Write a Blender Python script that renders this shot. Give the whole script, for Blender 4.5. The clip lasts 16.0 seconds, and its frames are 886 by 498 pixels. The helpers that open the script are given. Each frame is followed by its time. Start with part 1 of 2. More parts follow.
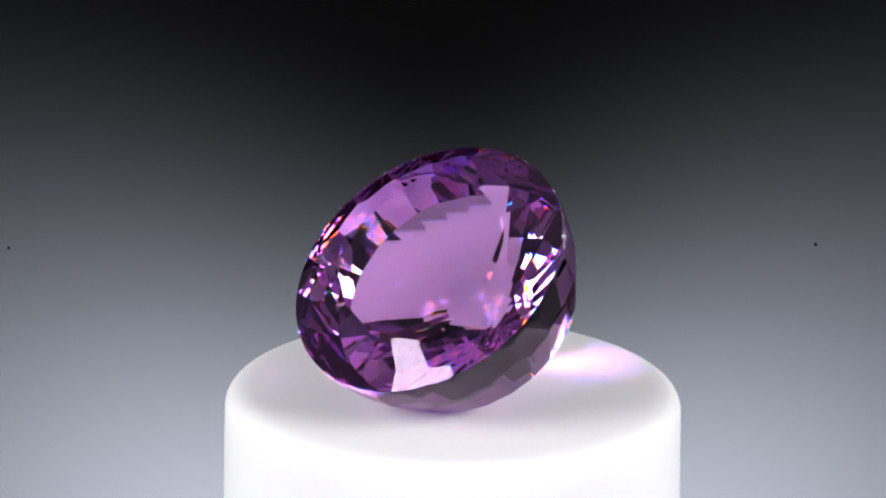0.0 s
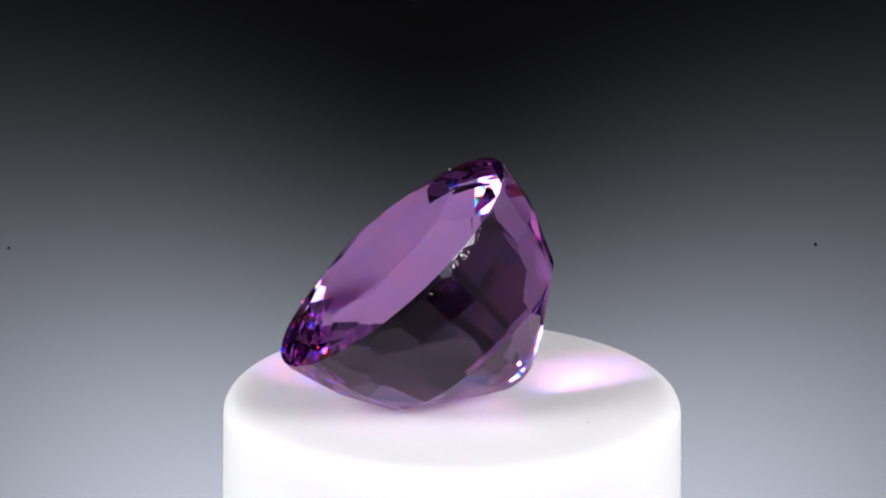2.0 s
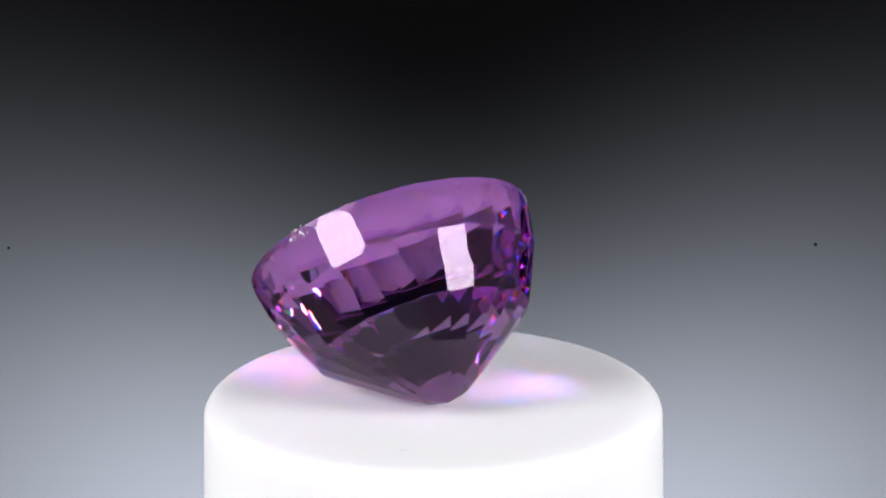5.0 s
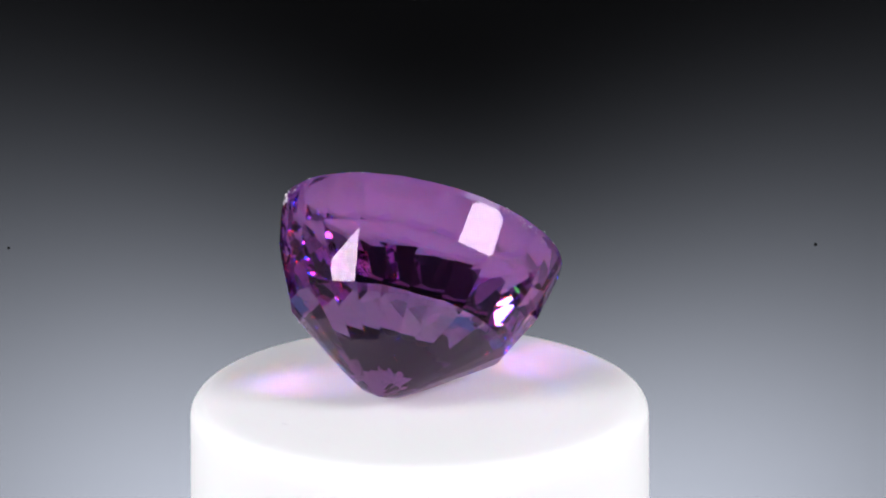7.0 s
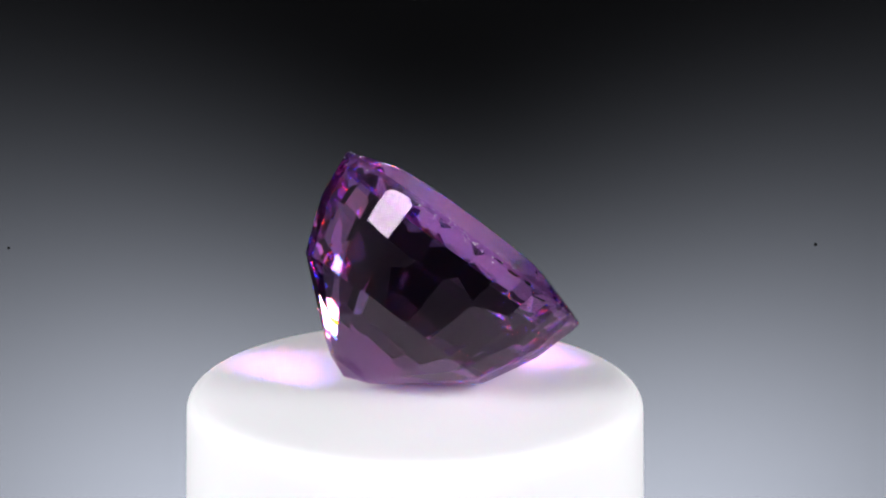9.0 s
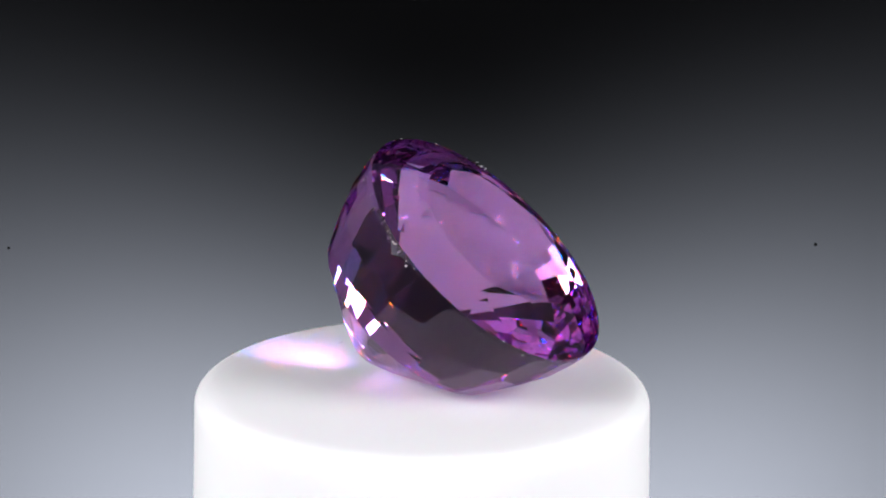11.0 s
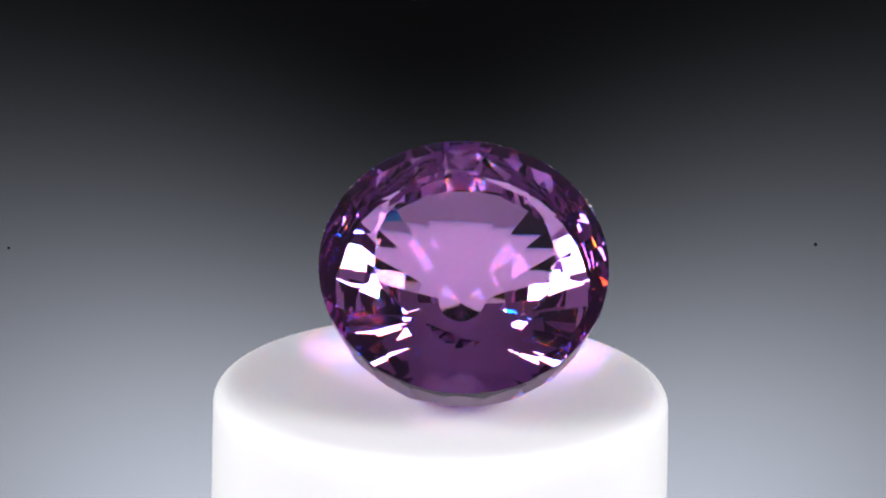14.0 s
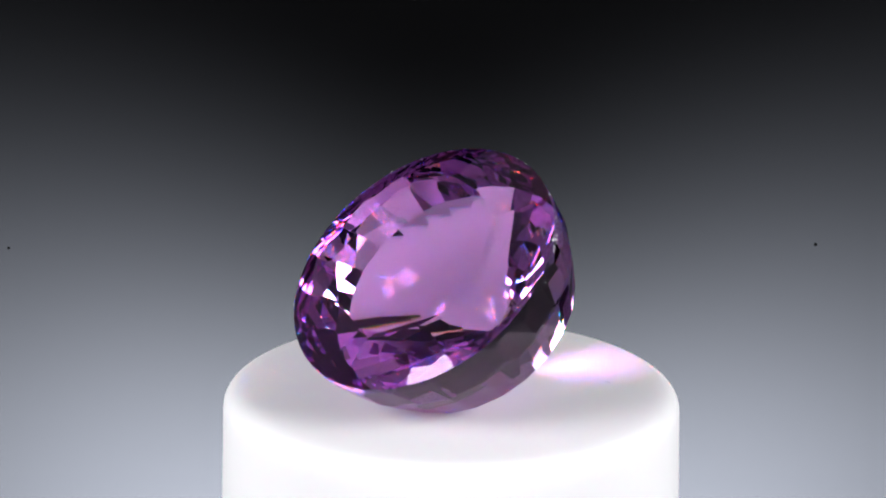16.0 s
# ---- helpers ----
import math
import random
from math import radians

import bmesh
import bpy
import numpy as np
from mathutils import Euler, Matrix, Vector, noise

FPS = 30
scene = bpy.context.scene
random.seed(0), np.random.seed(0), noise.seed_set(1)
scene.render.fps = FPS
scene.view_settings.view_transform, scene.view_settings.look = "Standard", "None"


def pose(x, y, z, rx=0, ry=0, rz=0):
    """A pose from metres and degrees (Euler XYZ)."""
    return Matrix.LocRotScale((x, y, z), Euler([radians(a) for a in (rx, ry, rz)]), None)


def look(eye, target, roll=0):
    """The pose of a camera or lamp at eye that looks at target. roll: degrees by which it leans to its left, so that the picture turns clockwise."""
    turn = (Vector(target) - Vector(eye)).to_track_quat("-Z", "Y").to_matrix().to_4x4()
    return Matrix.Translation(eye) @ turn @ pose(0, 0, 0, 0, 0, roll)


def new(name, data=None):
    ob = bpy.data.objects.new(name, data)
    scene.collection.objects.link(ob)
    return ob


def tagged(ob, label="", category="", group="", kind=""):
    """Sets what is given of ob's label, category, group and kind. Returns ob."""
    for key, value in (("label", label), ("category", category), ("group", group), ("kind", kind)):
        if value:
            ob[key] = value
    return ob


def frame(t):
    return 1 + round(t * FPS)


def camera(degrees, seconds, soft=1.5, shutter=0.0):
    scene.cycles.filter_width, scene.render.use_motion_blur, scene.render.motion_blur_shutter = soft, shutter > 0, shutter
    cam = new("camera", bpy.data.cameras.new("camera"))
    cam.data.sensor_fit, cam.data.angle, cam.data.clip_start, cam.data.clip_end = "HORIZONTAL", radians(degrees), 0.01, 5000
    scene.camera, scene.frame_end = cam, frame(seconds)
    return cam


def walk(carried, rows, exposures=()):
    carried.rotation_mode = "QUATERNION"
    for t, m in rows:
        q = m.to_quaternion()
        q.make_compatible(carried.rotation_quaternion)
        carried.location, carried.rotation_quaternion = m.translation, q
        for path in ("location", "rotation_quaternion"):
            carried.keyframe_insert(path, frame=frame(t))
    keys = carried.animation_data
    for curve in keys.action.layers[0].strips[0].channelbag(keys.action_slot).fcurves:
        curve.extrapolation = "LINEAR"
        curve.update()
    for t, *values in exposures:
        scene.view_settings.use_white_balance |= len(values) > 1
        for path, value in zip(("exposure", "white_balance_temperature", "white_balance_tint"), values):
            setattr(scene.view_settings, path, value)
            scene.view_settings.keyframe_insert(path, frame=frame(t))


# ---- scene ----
# A cut purple gemstone on a white pedestal that turns before a still camera.
HP = 0.3168                     # height of the pedestal's top
PERIOD, FRONT = 15.751, 14.056  # seconds of one turn; time at which the stone faces the camera

cam = camera(12.0, 16.0, soft=1.95)
TARGET = Vector((0.000476, 0.0, HP + 0.008267))
PITCH = radians(17.5)
EYE = TARGET - 0.23376 * Vector((0, math.cos(PITCH), -math.sin(PITCH)))
walk(cam, [(0, look(EYE, TARGET, 0.25)), (16, look(EYE, TARGET, 0.25))])

# ---- light ----
world = bpy.data.worlds.new("studio")
scene.world = world
world.use_nodes = True
world.node_tree.nodes["Background"].inputs[0].default_value = (0.5, 0.55, 0.6, 1)
world.node_tree.nodes["Background"].inputs[1].default_value = 0.0
scene.view_settings.exposure = 0.0
# light runs many times to and fro inside the stone
scene.cycles.max_bounces, scene.cycles.glossy_bounces, scene.cycles.transmission_bounces = 24, 20, 20
scene.cycles.blur_glossy, scene.cycles.sample_clamp_indirect = 0.1, 0.0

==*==

Omit the pictures, then output the rest of the listing exactly.

Write a Blender Python script that renders this shot. Give the whole script, for Blender 4.5. The clip lasts 16.0 seconds, and its frames are 886 by 498 pixels. The helpers that open the script are given. Each frame is followed by its time. Start with part 1 of 2. More parts follow.
0.0 s
2.0 s
5.0 s
7.0 s
9.0 s
11.0 s
14.0 s
16.0 s
# ---- helpers ----
import math
import random
from math import radians

import bmesh
import bpy
import numpy as np
from mathutils import Euler, Matrix, Vector, noise

FPS = 30
scene = bpy.context.scene
random.seed(0), np.random.seed(0), noise.seed_set(1)
scene.render.fps = FPS
scene.view_settings.view_transform, scene.view_settings.look = "Standard", "None"


def pose(x, y, z, rx=0, ry=0, rz=0):
    """A pose from metres and degrees (Euler XYZ)."""
    return Matrix.LocRotScale((x, y, z), Euler([radians(a) for a in (rx, ry, rz)]), None)


def look(eye, target, roll=0):
    """The pose of a camera or lamp at eye that looks at target. roll: degrees by which it leans to its left, so that the picture turns clockwise."""
    turn = (Vector(target) - Vector(eye)).to_track_quat("-Z", "Y").to_matrix().to_4x4()
    return Matrix.Translation(eye) @ turn @ pose(0, 0, 0, 0, 0, roll)


def new(name, data=None):
    ob = bpy.data.objects.new(name, data)
    scene.collection.objects.link(ob)
    return ob


def tagged(ob, label="", category="", group="", kind=""):
    """Sets what is given of ob's label, category, group and kind. Returns ob."""
    for key, value in (("label", label), ("category", category), ("group", group), ("kind", kind)):
        if value:
            ob[key] = value
    return ob


def frame(t):
    return 1 + round(t * FPS)


def camera(degrees, seconds, soft=1.5, shutter=0.0):
    scene.cycles.filter_width, scene.render.use_motion_blur, scene.render.motion_blur_shutter = soft, shutter > 0, shutter
    cam = new("camera", bpy.data.cameras.new("camera"))
    cam.data.sensor_fit, cam.data.angle, cam.data.clip_start, cam.data.clip_end = "HORIZONTAL", radians(degrees), 0.01, 5000
    scene.camera, scene.frame_end = cam, frame(seconds)
    return cam


def walk(carried, rows, exposures=()):
    carried.rotation_mode = "QUATERNION"
    for t, m in rows:
        q = m.to_quaternion()
        q.make_compatible(carried.rotation_quaternion)
        carried.location, carried.rotation_quaternion = m.translation, q
        for path in ("location", "rotation_quaternion"):
            carried.keyframe_insert(path, frame=frame(t))
    keys = carried.animation_data
    for curve in keys.action.layers[0].strips[0].channelbag(keys.action_slot).fcurves:
        curve.extrapolation = "LINEAR"
        curve.update()
    for t, *values in exposures:
        scene.view_settings.use_white_balance |= len(values) > 1
        for path, value in zip(("exposure", "white_balance_temperature", "white_balance_tint"), values):
            setattr(scene.view_settings, path, value)
            scene.view_settings.keyframe_insert(path, frame=frame(t))


# ---- scene ----
# A cut purple gemstone on a white pedestal that turns before a still camera.
HP = 0.3168                     # height of the pedestal's top
PERIOD, FRONT = 15.751, 14.056  # seconds of one turn; time at which the stone faces the camera

cam = camera(12.0, 16.0, soft=1.95)
TARGET = Vector((0.000476, 0.0, HP + 0.008267))
PITCH = radians(17.5)
EYE = TARGET - 0.23376 * Vector((0, math.cos(PITCH), -math.sin(PITCH)))
walk(cam, [(0, look(EYE, TARGET, 0.25)), (16, look(EYE, TARGET, 0.25))])

# ---- light ----
world = bpy.data.worlds.new("studio")
scene.world = world
world.use_nodes = True
world.node_tree.nodes["Background"].inputs[0].default_value = (0.5, 0.55, 0.6, 1)
world.node_tree.nodes["Background"].inputs[1].default_value = 0.0
scene.view_settings.exposure = 0.0
# light runs many times to and fro inside the stone
scene.cycles.max_bounces, scene.cycles.glossy_bounces, scene.cycles.transmission_bounces = 24, 20, 20
scene.cycles.blur_glossy, scene.cycles.sample_clamp_indirect = 0.1, 0.0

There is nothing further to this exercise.